Sanıklardan bekçi H.K.'nin savcılık ifadesinde 01.30-02.00 saatleri arasında dışarıdan bir ses duyduğunu, bunun üzerine kulübenin yanında bulunan köpeği de alarak şantiye çevresini dolaşmaya çıktığını, şantiye alanının aydınlık olduğunu, dolaştığı alanda herhangi bir kişiye rastlamayıp kulübeye döndüğünü söylediği ifade edildi.
Bekçi T.Ç.'nin ifadesinde ise, inşaat alanı geniş bir alanı kapsadığı için üç farklı yerde nöbet kulübesi bulunduğu, A.G. ve H.K. ile değişerek görev yaptıklarını, olayın olduğu sırada en alttaki kulübede H.K.'nin olduğunu söylediği ve olayı sonradan telefonla öğrendiğini söylediği belirtildi.
Sanık bekçi H.A. acı bir insan sesi duyduğunu, bunun üzerine kulübesinin dışına çıktığını, etrafa göz attığını herhangi bir şey görünmediğini, bunun üzerine H.K.'ye bir şey olup olmadığını sorduğunu ve "bir şey yok" yanıtı aldıktan sonra kulübesine girdiğini söylediği iddianamede ifade edildi.

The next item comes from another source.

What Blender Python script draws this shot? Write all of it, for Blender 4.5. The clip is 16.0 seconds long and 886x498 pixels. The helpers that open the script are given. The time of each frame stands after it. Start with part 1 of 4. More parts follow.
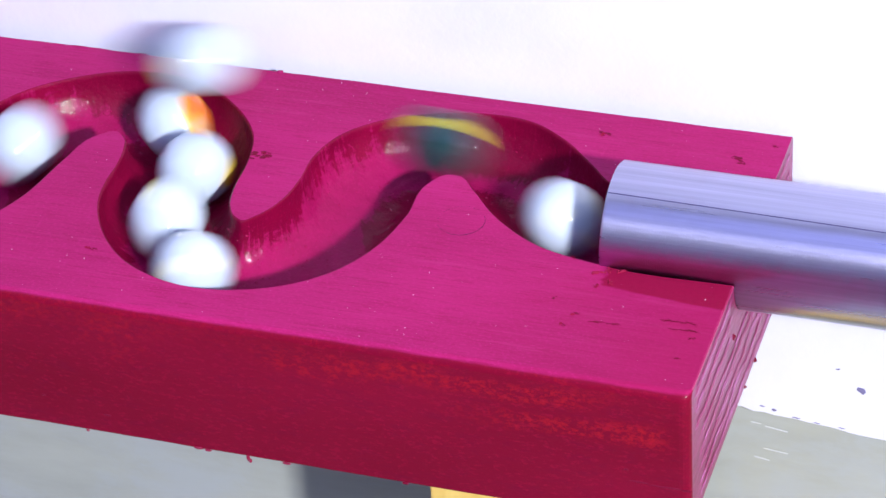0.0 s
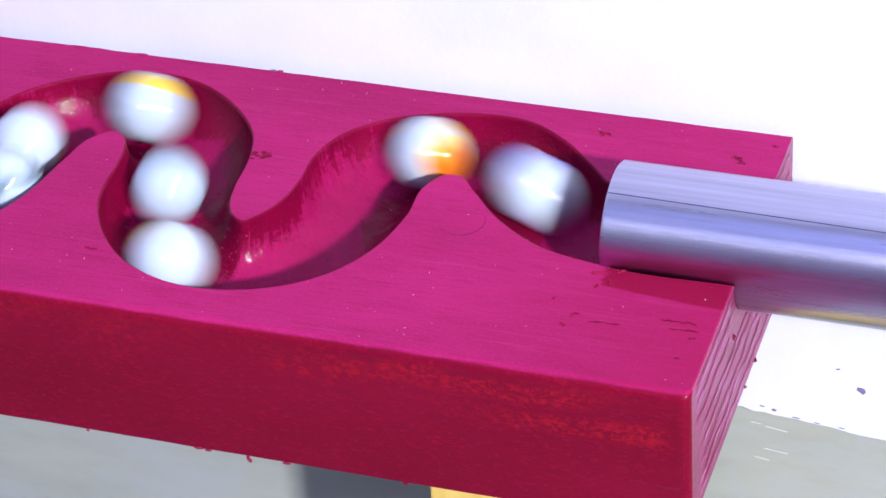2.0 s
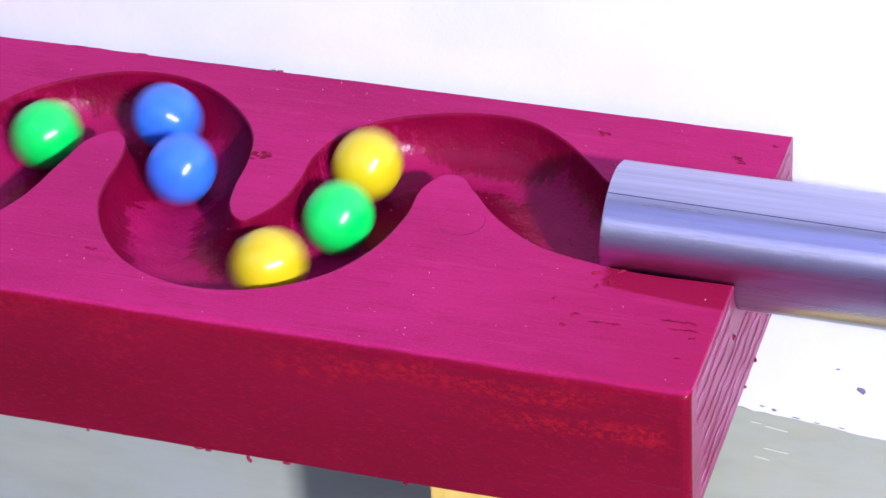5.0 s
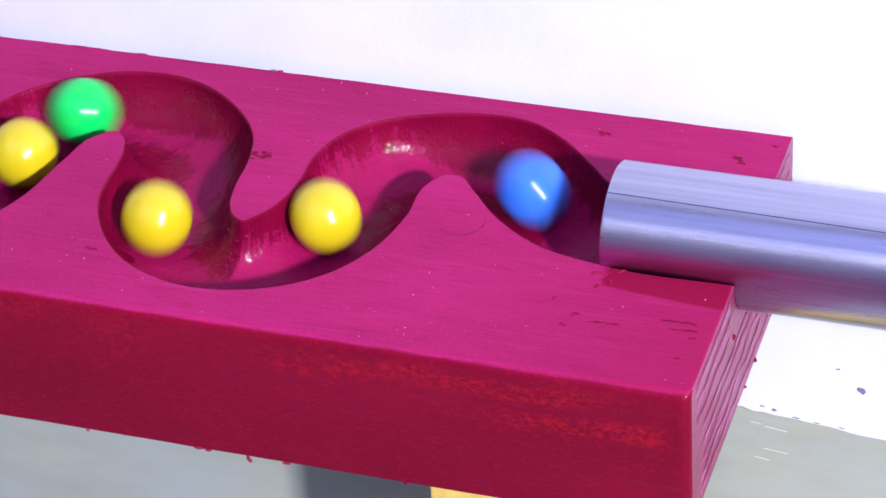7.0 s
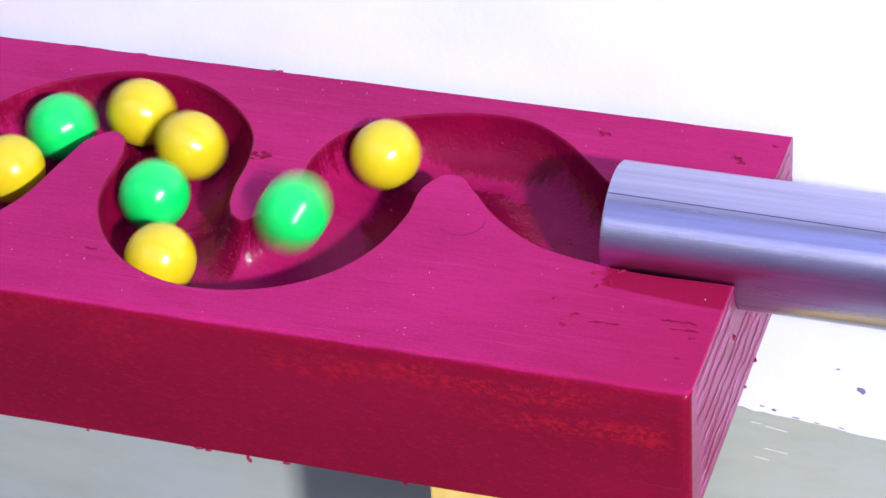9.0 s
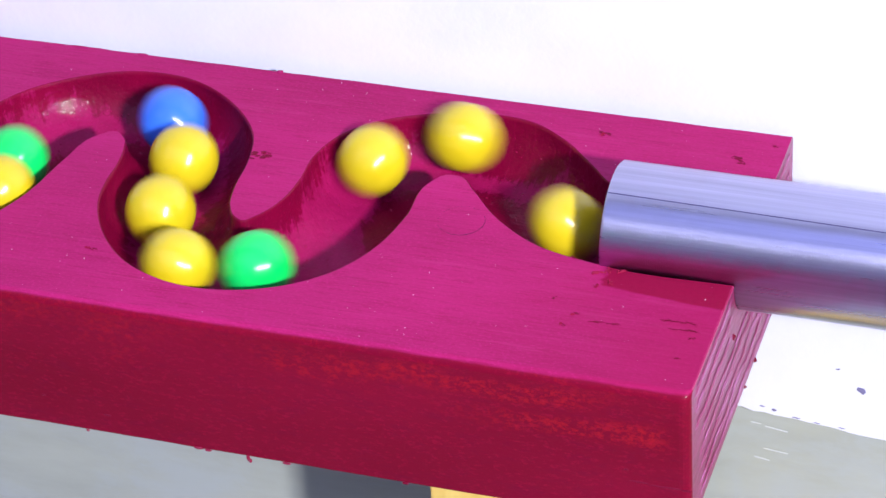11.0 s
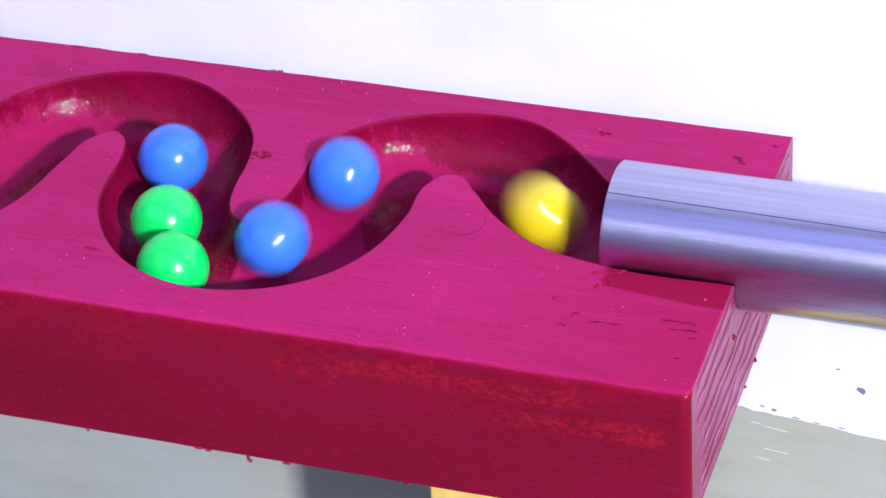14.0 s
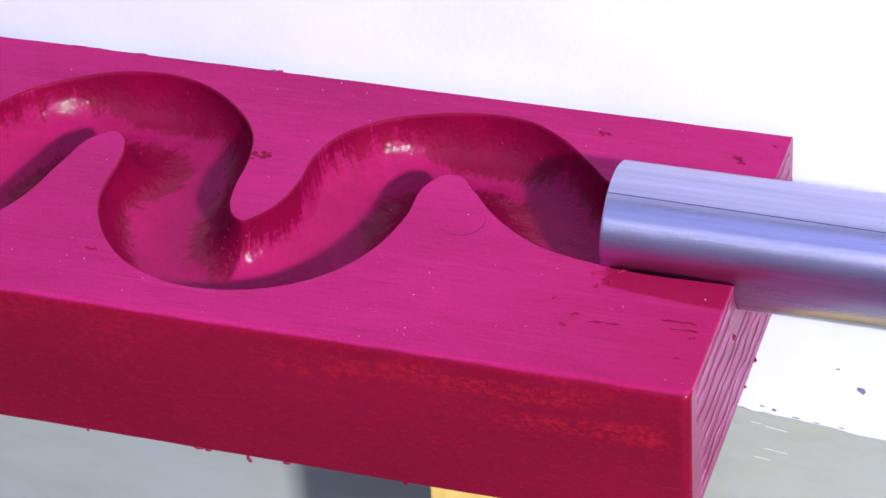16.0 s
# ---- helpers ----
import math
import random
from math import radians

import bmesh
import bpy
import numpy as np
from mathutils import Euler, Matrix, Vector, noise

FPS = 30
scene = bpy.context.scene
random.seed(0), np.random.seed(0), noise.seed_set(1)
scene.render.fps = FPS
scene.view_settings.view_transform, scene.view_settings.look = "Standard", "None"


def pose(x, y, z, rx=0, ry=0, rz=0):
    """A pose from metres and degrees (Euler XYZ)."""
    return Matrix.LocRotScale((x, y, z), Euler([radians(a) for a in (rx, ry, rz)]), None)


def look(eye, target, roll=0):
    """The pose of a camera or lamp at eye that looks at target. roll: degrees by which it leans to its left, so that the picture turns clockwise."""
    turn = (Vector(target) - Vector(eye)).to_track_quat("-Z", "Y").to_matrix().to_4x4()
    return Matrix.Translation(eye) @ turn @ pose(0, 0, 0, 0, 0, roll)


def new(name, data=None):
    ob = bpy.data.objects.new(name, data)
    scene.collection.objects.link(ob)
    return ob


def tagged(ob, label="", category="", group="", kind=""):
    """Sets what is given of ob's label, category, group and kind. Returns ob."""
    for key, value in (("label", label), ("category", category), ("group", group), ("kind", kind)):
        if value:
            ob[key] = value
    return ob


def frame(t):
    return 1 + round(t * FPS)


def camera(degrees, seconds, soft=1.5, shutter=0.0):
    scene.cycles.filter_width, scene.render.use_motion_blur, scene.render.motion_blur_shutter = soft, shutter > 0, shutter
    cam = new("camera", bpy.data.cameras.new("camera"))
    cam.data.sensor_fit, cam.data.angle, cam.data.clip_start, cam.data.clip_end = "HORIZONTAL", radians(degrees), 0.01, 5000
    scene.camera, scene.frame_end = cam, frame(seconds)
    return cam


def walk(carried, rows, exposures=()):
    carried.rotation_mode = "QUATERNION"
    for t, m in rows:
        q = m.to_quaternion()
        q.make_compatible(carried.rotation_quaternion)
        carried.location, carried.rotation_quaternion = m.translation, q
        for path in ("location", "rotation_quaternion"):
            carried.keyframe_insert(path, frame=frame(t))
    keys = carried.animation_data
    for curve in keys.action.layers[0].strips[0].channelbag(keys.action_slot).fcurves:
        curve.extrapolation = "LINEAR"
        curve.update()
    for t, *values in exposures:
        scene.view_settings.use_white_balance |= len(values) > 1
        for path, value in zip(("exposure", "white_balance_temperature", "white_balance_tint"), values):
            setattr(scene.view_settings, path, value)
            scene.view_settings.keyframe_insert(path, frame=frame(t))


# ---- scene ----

Makine operatörü B.Ç., ifadesinde konteynerde istirahat halindeyken, saat 03.30 dolaylarında bir bağırma sesi duyduktan sonra dışarı çıktığını ve H.K. ile karşılaştığını; aynı sesi duyduğunu söyleyen H.K.'nin yanına aldığı köpek ile birlikte çevrede araştırma yaptığını ancak kısa bir süre sonra yanına gelerek herhangi bir şey göremediğini belirttiğini söylediği de iddianamede yer aldı.
Tespitler anlatılanın aksini işaret ediyor
Adli Tıp Kurumu raporundan faydalanılarak; ölümün yüksekten düşme ile gerçekleşmesi ihtimaliyle uyumlu olamayacağı kanaatini güçlendirecek değerlendirme ve tespitlerin olduğunun altı çizildi.
İddianamede, Büyükışık'ın ilk bulunma anındaki pozisyonunun sırt üstü yatar vaziyette, kafa kısmı dışa ayak kısmı inşaata bakacak şekilde ve kafa bölgesinin üzerinden paralel olarak geçen inşaat demirinin altına girmiş şekilde olan durumunun düşme ile oluşabilecek doğal bir durum olamayacağı kaydedildi.